Cardiac rhythm management devices, such as pacemakers and defibrillators, are used to treat arrhythmias in patients, which extends their lifespans and improves quality of life. However, it comes at a price.
In Australia, cardiac rhythm management (CRM) implants have traditionally been very expensive, with a pacemaker costing anywhere from $5,000–6,000 (AUD6,600–7,920), and defibrillators costing the healthcare system up to $40,000 (AUD53,000) per implant.
This highly lucrative industry is presided over by the ‘Big 4,’ Medtronic, Boston Scientific, St. Jude, and Biotronik, the largest four companies in the CRM field, who are constantly vying to take market share from each other to become the market leader. This is traditionally done through offering special deals, technical innovations, or undercutting opponents’ prices. The latter is exactly what Biotronik has done.
Biotronik has traditionally been far behind the other three, having less than a third of the next competitor’s market share, and thus has the least to lose. In a highly unpopular move (amongst its opponents), it slashed its prices across the board, crashing the prices of CRM devices in Australia to 20–25% of their original prices. This has hugely disrupted the market, dropping profits and causing the market leader Medtronic to completely bow out of the public CRM sector, allowing the other three to fight over it uncontested.

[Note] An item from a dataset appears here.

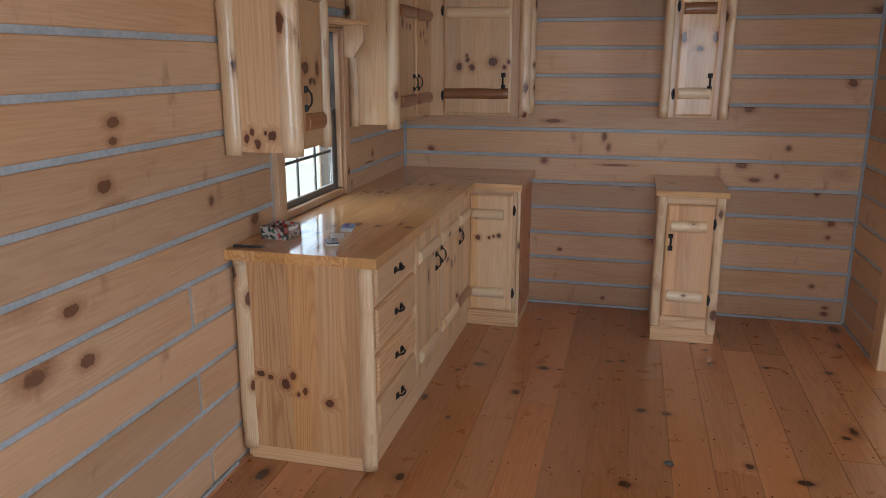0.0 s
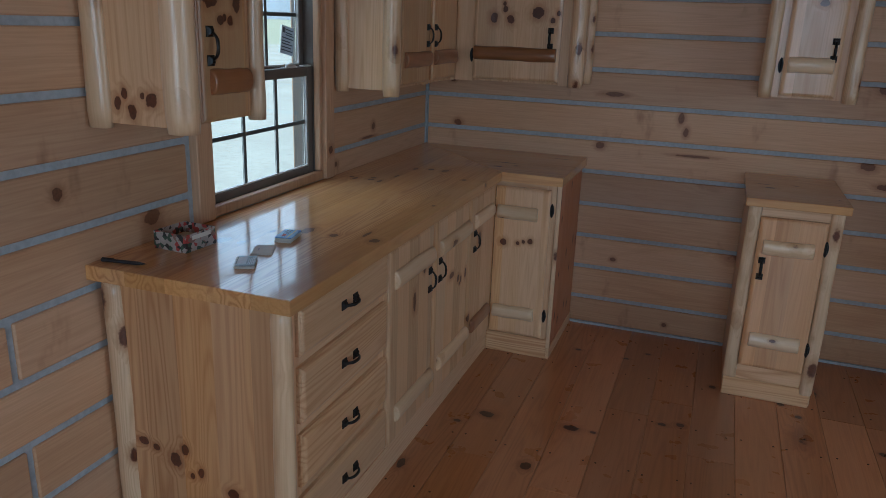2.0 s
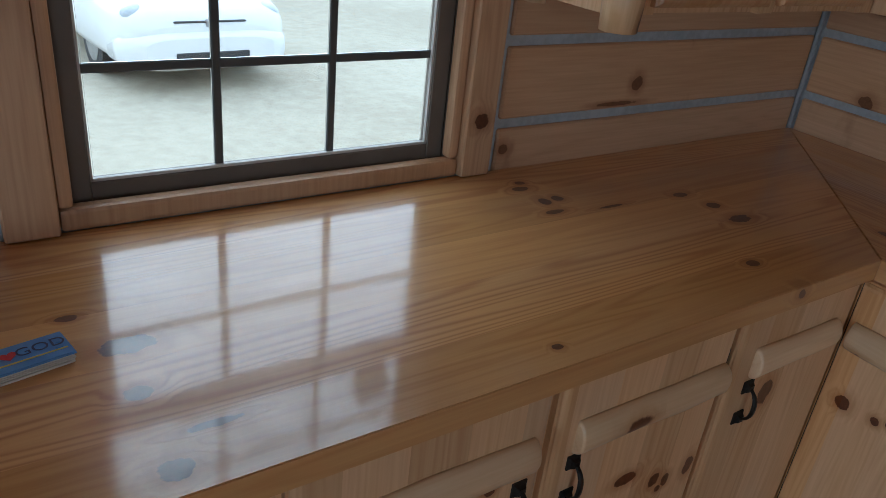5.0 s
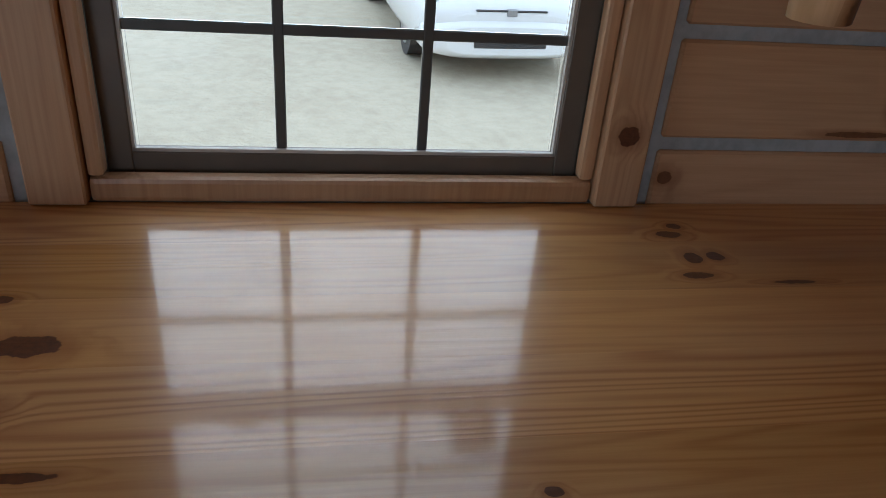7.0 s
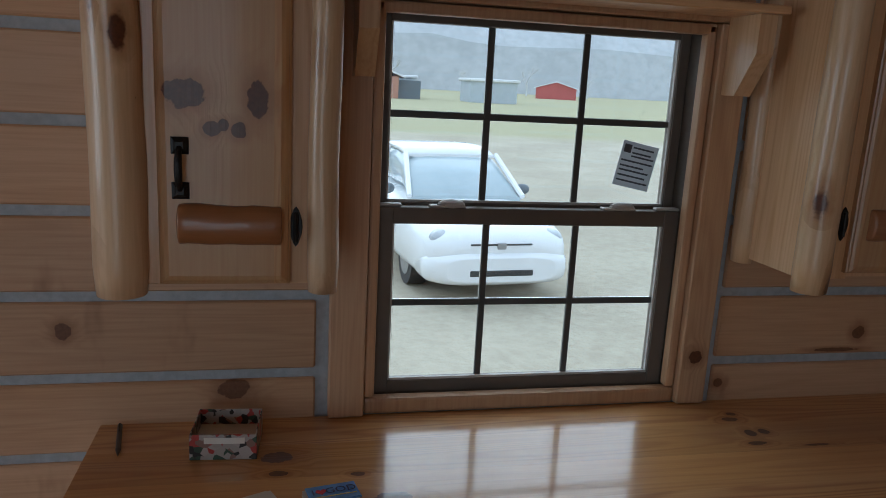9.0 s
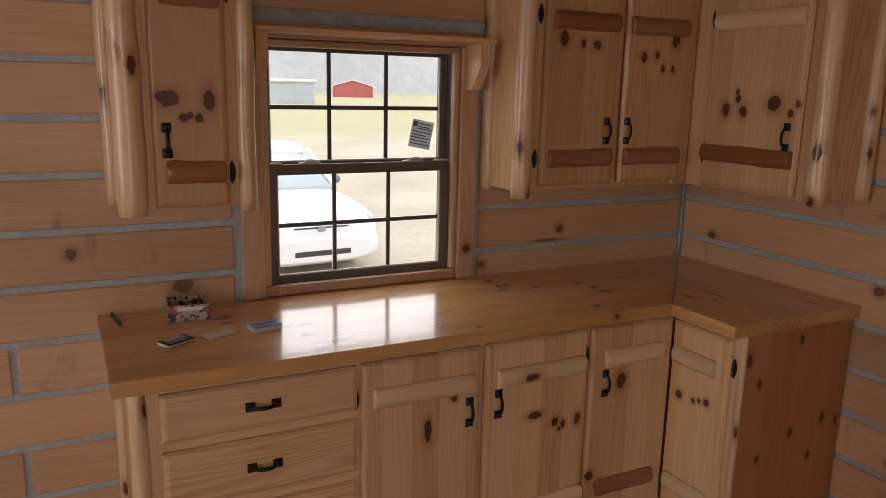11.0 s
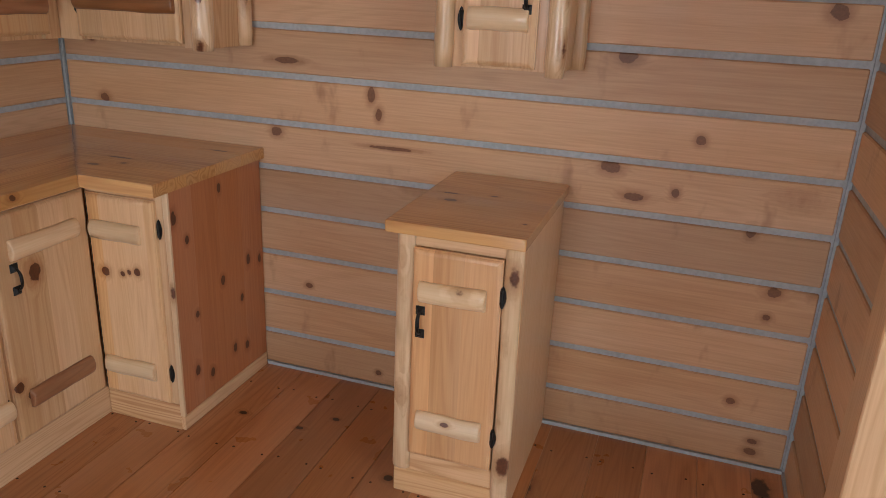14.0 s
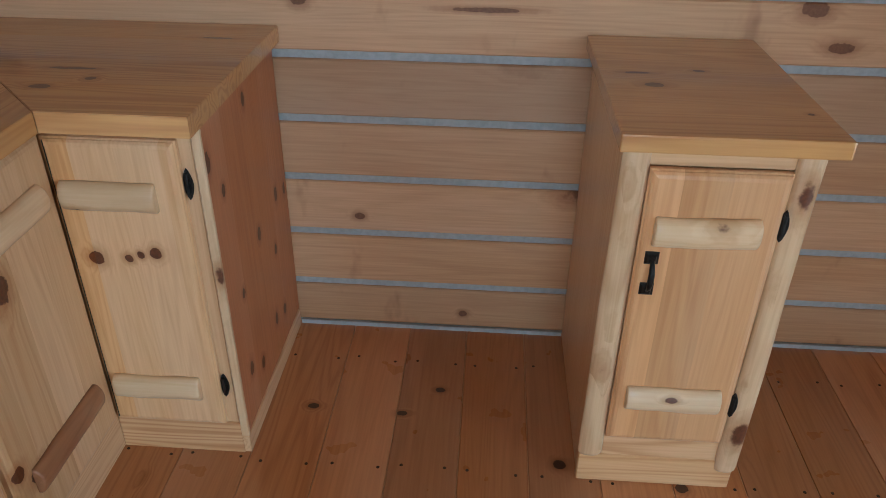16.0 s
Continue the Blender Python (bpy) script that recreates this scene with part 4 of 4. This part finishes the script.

This has achieved Biotronik’s aim of gaining market share; it has more than doubled to almost catch up to Boston Scientific and St. Jude, but at what cost? With CRM companies suddenly making a quarter of their previous earnings, they are barely able to make any profit, with some devices being sold at a slight loss due to infrastructure and maintenance costs. While this state of affairs is untenable for all companies affected and will eventually be rectified with a price hike, at least there is one clear winner: the patient.